It’s electric! Poland drives forward it's E-Car plans
Two cities, four crews and four different electric cars: there were the parameters of the e-Rally held in Poland on 21-22 April. The crews, made up of journalists from different Polish media outlets, set out to test four e-cars: a BMW i3, a Hyundai Ioniq, a Nissan Leaf and a newer Nissan Leaf II. Their mission was to get from Warsaw to Wrocław and back again, swapping cars midway.
Apart from a weekend of fun, the rally reflects the interest in electric cars in Poland. For now, they remain a niche mode of transport; 1,068 new ones were registered in Poland in 2017, compared to 569 the previous year, according to the European Automobile Manufacturers’ Association. However, the Polish government is banking on them. According to Mateusz Morawiecki, who took over as prime minister in December, “Poland could become a pioneer and leader of e-mobility.” Electro-mobility is one of the flagship programmes outlined in the Strategy for Responsible Development adopted by the Polish government in February 2017. The aim of the programme, which also encompasses e-buses, is to “stimulate the development of technology, production and the electric car market”.
This requires a concerted effort, the Polish government highlights. “The development of this area must be based on the mutual interaction of various institutions, companies and environments.

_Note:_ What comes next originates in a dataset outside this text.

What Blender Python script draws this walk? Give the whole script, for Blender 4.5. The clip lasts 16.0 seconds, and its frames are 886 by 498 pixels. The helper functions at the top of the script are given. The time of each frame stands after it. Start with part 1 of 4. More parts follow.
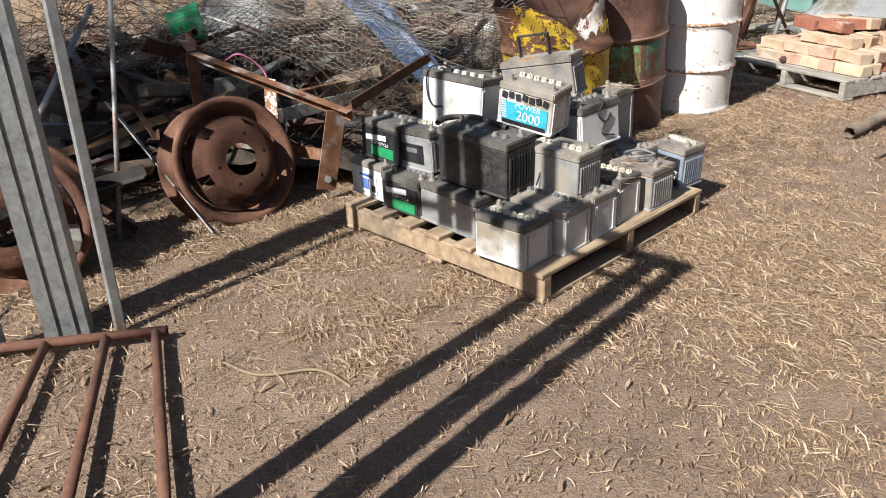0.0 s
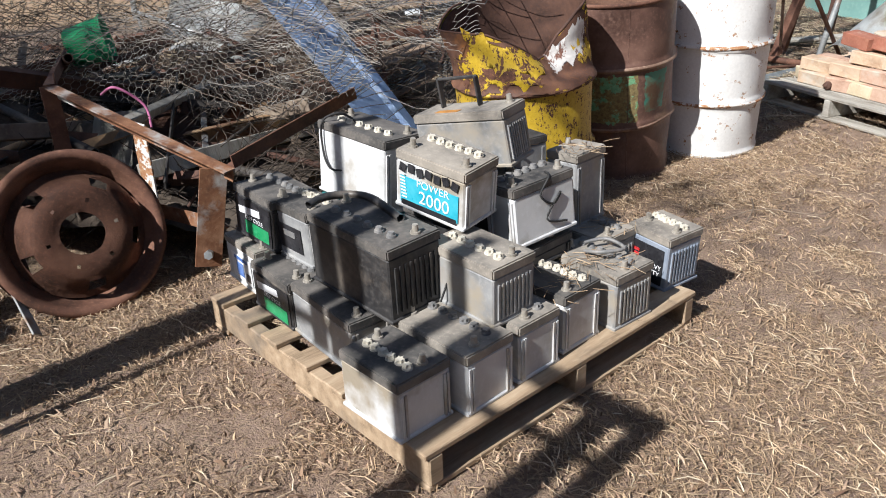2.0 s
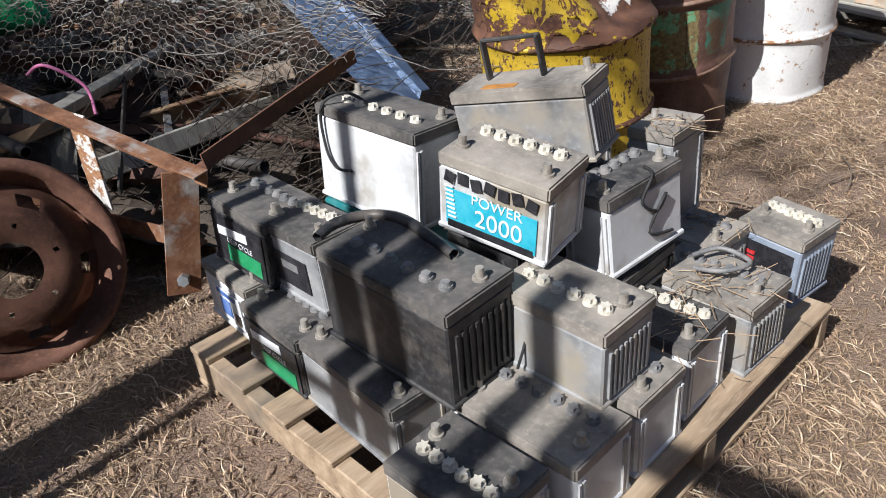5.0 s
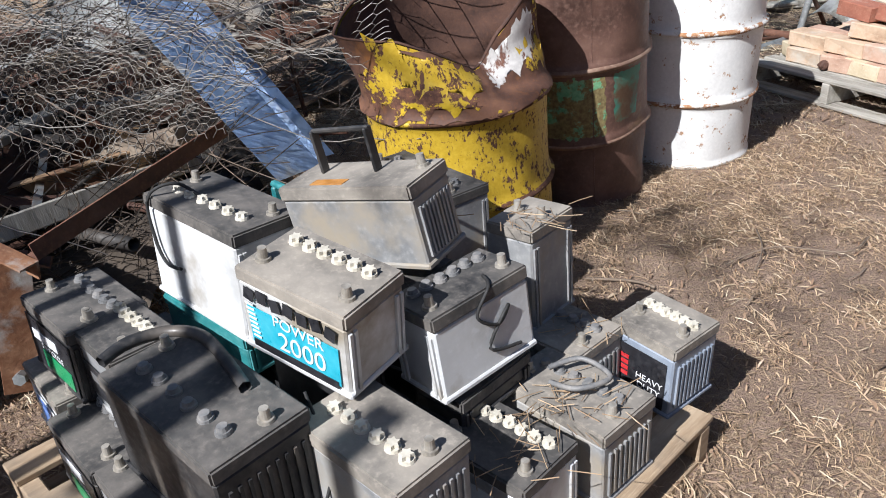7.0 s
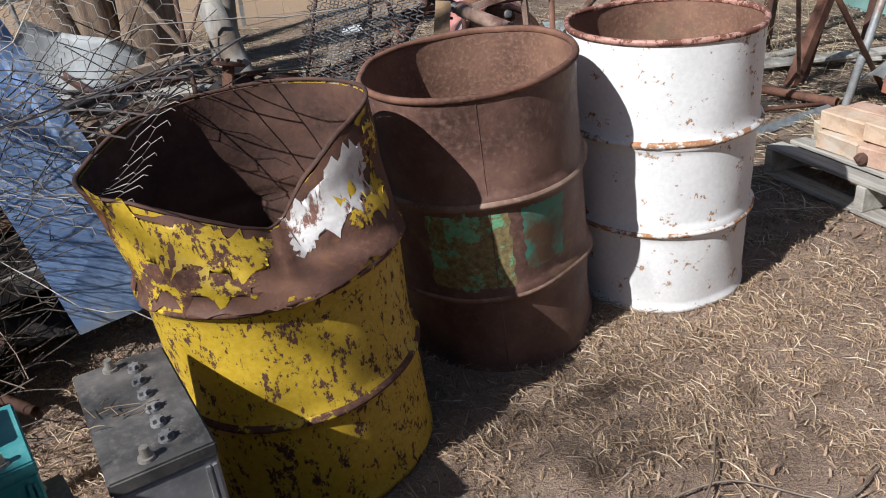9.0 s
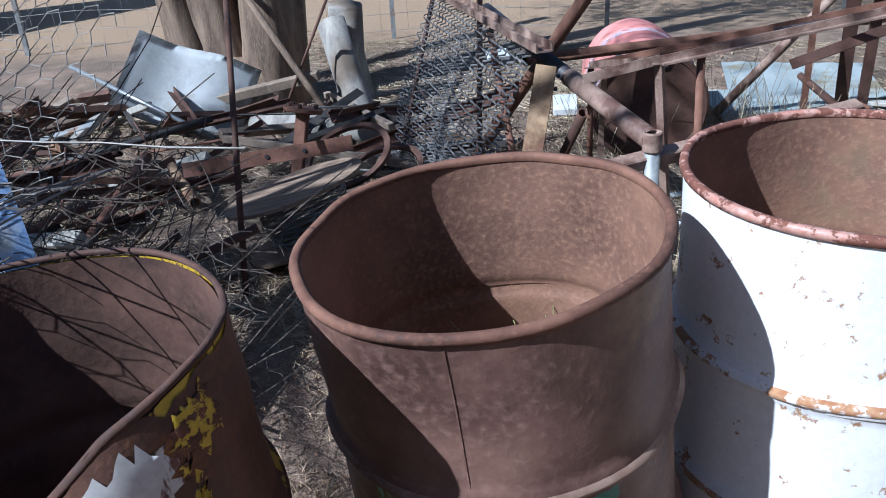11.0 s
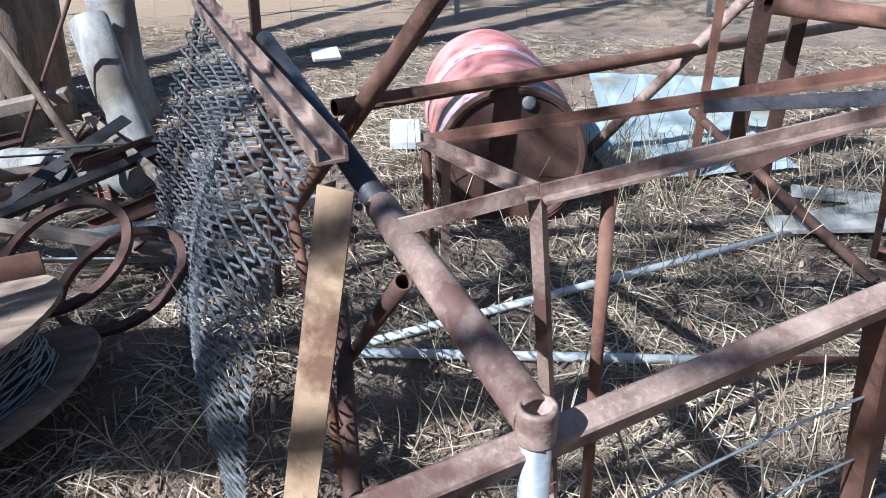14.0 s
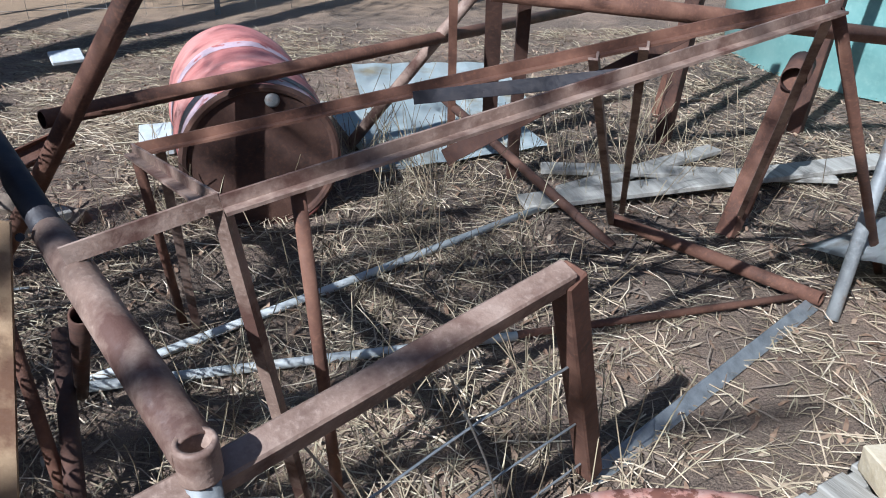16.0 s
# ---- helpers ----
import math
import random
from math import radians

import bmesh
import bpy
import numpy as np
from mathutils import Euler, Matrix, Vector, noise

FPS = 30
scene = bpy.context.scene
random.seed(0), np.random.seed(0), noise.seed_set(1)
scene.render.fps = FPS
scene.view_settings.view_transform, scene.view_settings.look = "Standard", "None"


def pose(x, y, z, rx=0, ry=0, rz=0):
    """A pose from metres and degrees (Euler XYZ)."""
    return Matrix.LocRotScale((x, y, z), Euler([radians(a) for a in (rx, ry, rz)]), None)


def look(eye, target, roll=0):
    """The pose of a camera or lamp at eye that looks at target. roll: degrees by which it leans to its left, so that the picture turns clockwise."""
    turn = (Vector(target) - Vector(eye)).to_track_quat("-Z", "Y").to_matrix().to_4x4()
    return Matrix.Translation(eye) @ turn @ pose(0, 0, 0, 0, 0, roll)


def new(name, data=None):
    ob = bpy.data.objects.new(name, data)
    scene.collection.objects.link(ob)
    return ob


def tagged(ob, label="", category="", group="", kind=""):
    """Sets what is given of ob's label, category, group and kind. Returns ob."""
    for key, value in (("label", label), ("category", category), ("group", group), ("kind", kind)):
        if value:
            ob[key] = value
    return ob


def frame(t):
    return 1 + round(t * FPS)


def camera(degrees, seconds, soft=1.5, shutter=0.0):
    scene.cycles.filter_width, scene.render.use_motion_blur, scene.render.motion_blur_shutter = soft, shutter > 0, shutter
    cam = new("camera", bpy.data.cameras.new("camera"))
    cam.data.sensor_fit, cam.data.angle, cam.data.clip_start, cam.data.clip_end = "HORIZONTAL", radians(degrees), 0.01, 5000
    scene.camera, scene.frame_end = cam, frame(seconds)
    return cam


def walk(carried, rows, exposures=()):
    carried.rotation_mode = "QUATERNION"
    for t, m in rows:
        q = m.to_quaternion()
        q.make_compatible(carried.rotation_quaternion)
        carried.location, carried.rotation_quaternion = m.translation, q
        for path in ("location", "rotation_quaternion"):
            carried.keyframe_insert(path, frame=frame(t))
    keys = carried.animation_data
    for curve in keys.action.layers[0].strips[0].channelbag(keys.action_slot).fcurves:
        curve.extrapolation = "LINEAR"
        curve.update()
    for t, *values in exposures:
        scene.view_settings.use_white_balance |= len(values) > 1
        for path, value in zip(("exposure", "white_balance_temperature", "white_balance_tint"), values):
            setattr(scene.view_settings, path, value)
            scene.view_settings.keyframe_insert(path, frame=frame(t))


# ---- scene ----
cam = camera(60.5, 16.0, soft=1.0)
PATH = [
    (0, (0.437, 0.054, 1.342), (0.325, 1.873, 0.517), -2.3),
    (0.5, (0.576, 0.263, 1.337), (0.544, 2.092, 0.529), -2.0),
    (1, (0.675, 0.556, 1.335), (0.634, 2.387, 0.532), -1.8),
    (1.5, (0.786, 0.818, 1.319), (0.657, 2.649, 0.524), -2.1),
    (2, (0.877, 1.084, 1.318), (0.654, 2.888, 0.485), -2.5),
    (2.5, (0.862, 1.301, 1.295), (0.603, 3.082, 0.424), -2.6),
    (3, (0.85, 1.525, 1.281), (0.514, 3.278, 0.379), -3.5),
    (3.5, (0.857, 1.692, 1.274), (0.481, 3.416, 0.332), -4.7),
    (3.7, (0.833, 1.73, 1.269), (0.472, 3.45, 0.315), -4.9),
    (5.8, (0.599, 1.752, 1.247), (0.508, 3.486, 0.254), -4.8),
    (6, (0.612, 1.768, 1.245), (0.532, 3.504, 0.256), -4.6),
    (6.5, (0.72, 1.848, 1.25), (0.612, 3.599, 0.29), -4.6),
    (7, (0.945, 1.988, 1.28), (0.816, 3.764, 0.369), -4.7),
    (7.5, (1.103, 2.157, 1.294), (1.048, 3.948, 0.407), -4.4),
    (8, (1.241, 2.408, 1.292), (1.231, 4.204, 0.41), -4.4),
    (8.5, (1.4, 2.658, 1.297), (1.288, 4.453, 0.422), -4.9),
    (9, (1.54, 2.903, 1.328), (1.216, 4.678, 0.466), -5.6),
    (9.2, (1.556, 3.001, 1.331), (1.148, 4.763, 0.479), -5.8),
    (11.3, (1.686, 4.117, 1.389), (0.94, 5.777, 0.559), -4.4),
    (11.5, (1.691, 4.239, 1.4), (0.982, 5.913, 0.567), -3.9),
    (12, (1.718, 4.552, 1.393), (1.007, 6.211, 0.53), -3.4),
    (12.5, (1.707, 4.76, 1.392), (0.985, 6.404, 0.511), -3.2),
    (13, (1.559, 4.976, 1.39), (0.903, 6.639, 0.493), -3.1),
    (13.5, (1.453, 5.082, 1.388), (0.893, 6.768, 0.469), -2.5),
    (14, (1.471, 5.172, 1.384), (1.084, 6.903, 0.46), -1.2),
    (14.5, (1.511, 5.209, 1.388), (1.305, 6.976, 0.473), -0.2),
    (15, (1.562, 5.214, 1.388), (1.535, 6.995, 0.479), 0.1),
    (15.5, (1.616, 5.225, 1.384), (1.72, 7.001, 0.47), 0.3),
    (16, (1.66, 5.244, 1.384), (1.761, 7.001, 0.434), 0.2),
]
walk(cam, [(t, look(eye, target, roll)) for t, eye, target, roll in PATH],
     [(0, 0.72, 6300, 10), (2, 0.66, 6050, 10), (3, 0.6, 5950, 10), (6, 0.5, 5900, 11), (7, 0.62, 5850, 11), (9.2, 0.42, 5900, 11), (11.3, 0.8, 4950, 8), (12.3, 1.18, 4950, 8), (13.5, 1.2, 5050, 8), (15, 0.88, 5150, 8), (16, 0.6, 5300, 9)])

world = bpy.data.worlds.new("sky")
scene.world = world
world.use_nodes = True
sky = world.node_tree.nodes.new("ShaderNodeTexSky")
sky.sky_type, sky.sun_disc = "NISHITA", False
SUN_AZ, SUN_EL = 52, 42          # shadows fall towards SUN_AZ (degrees from +x)
sky.sun_elevation, sky.sun_rotation = radians(SUN_EL), radians(90 - (SUN_AZ + 180))
world.node_tree.links.new(sky.outputs[0], world.node_tree.nodes["Background"].inputs[0])
world.node_tree.nodes["Background"].inputs[1].default_value = 0.05
sun = new("sun", bpy.data.lights.new("sun", "SUN"))
sun.data.energy, sun.data.angle, sun.data.color = 5.0, radians(0.55), (1.0, 0.945, 0.87)
SHADE = Vector((math.cos(radians(SUN_AZ)), math.sin(radians(SUN_AZ)), 0))
sun.matrix_world = look((0, 0, 8), Vector((0, 0, 8)) + SHADE * math.cos(radians(SUN_EL)) - Vector((0, 0, math.sin(radians(SUN_EL)))))

# ---- materials ----


def nodes_of(name, rough=0.8, metal=0.0):
    m = bpy.data.materials.new(name)
    m.use_nodes = True
    nt = m.node_tree
    b = nt.nodes["Principled BSDF"]
    b.inputs["Roughness"].default_value, b.inputs["Metallic"].default_value = rough, metal
    return m, nt, b


def spot(nt, scale, detail=4, stretch=(1, 1, 1), rough=0.6, vary=True):
    """A noise in the thing's own coordinates, moved at random from object to object."""
    tc, mp = nt.nodes.new("ShaderNodeTexCoord"), nt.nodes.new("ShaderNodeMapping")
    mp.inputs["Scale"].default_value = stretch
    nt.links.new(tc.outputs["Object"], mp.inputs[0])
    if vary:
        oi, mu = nt.nodes.new("ShaderNodeObjectInfo"), nt.nodes.new("ShaderNodeMath")
        mu.operation = "MULTIPLY"
        mu.inputs[1].default_value = 37.0
        nt.links.new(oi.outputs["Random"], mu.inputs[0])
        nt.links.new(mu.outputs[0], mp.inputs["Location"])
    n = nt.nodes.new("ShaderNodeTexNoise")
    n.inputs["Scale"].default_value, n.inputs["Detail"].default_value, n.inputs["Roughness"].default_value = scale, detail, rough
    nt.links.new(mp.outputs[0], n.inputs["Vector"])
    return n.outputs[0]


def ramp(nt, fac, stops):
    r = nt.nodes.new("ShaderNodeValToRGB")
    e = r.color_ramp.elements
    while len(e) < len(stops):
        e.new(0.5)
    for el, (p, c) in zip(e, stops):
        el.position = p
        el.color = (*c, 1) if isinstance(c, tuple) else (c, c, c, 1)
    nt.links.new(fac, r.inputs[0])
    return r.outputs[0]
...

Without the creation of an electromobility ecosystem, a new branch of the economy will not be established,” said Michał Kurtyka, deputy Minister of Energy in March 2017, commenting on the Electromobility Development Plan adopted then by the government.
The plan also highlights the need to reach a certain level of saturation on the domestic electric car market. “A situation in which there are a million electric cars on Poland’s roads in 2025 would create the possibility of real integration of these vehicles with the power system and stimulate the development of Polish industry,” the Plan states.
To get there, the plan outlines three phases, starting with a preparatory phrase. The government’s law on electro-mobility, which entered force in February, paves the regulatory ground, implementing the EU directive on alternative fuels infrastructure from 2014. The law introduces a series of incentives for drivers of e-cars, including exempting them from excise tax. The second phase, in 2019-2020, will involve building infrastructure and commercialising research on electro-mobility. Based on pilot projects, a catalogue of good practices will be drawn up. In the third phase, in 2020-2025, the e-mobility market is expected to gradually reach maturity. This will involve a change in social perceptions, as electric vehicles gain popularity, “creating a fashion for ecological transport, which will stimulate demand in a natural way,” according to the plan.
For now, a key barrier is e-cars’ price, which experts warn makes them less accessible to Polish consumers. A two-seat Renault Twizy costs around 50,000 złoty, while other models can cost two or three times more. Another problem is the lack of infrastructure for electric cars on Poland’s roads. The Electromobility Development Plan notes that “for psychological reasons, the lack of possibility for emergency charging is an important barrier to the development of the market.” Consumers need to be convinced that electric cars are just as functional as petrol ones, it adds.
In this vein, the Ministry of Energy plans to build 6000 standard and 400 fast-charging points in 32 agglomerations across Poland by 2020. Overall, the Polish state will spend 19 billion złoty on developing electro-mobility in the years up to 2020, as set out in a letter of intent signed last year by the Polish Development Fund, the Ministry of Energy and the municipal authorities of 41 towns.
Alongside their environmental appeal, the government sees electric cars as an opportunity for Polish companies. Poland is already a significant producer and supplier in the European automotive industry. According to the government’s Electromobility Development Plan, Poland could produce not only high-quality components for electric vehicles, but also the cars themselves, as well as the necessary infrastructure. This will require considerable innovation; hence the government’s emphasis on cooperation between business and science. “Technological change is the moment when supply chains are shuffled,” Michał Kurtyka, deputy Minister of Energy, said in a recent video interview for Rzeczpospolita. “If Polish companies get involved in electromobility early enough, there is a change that we will select first-rank suppliers.”
More generally, the e-car industry could be a boon for Poland’s economy, a report by Cambridge Econometrics and the Warsaw-based Electric Vehicles Promotion Foundation argues. By 2030, it could create 50,800 jobs and boost Poland’s GDP by 0.3% by 2030, it estimates.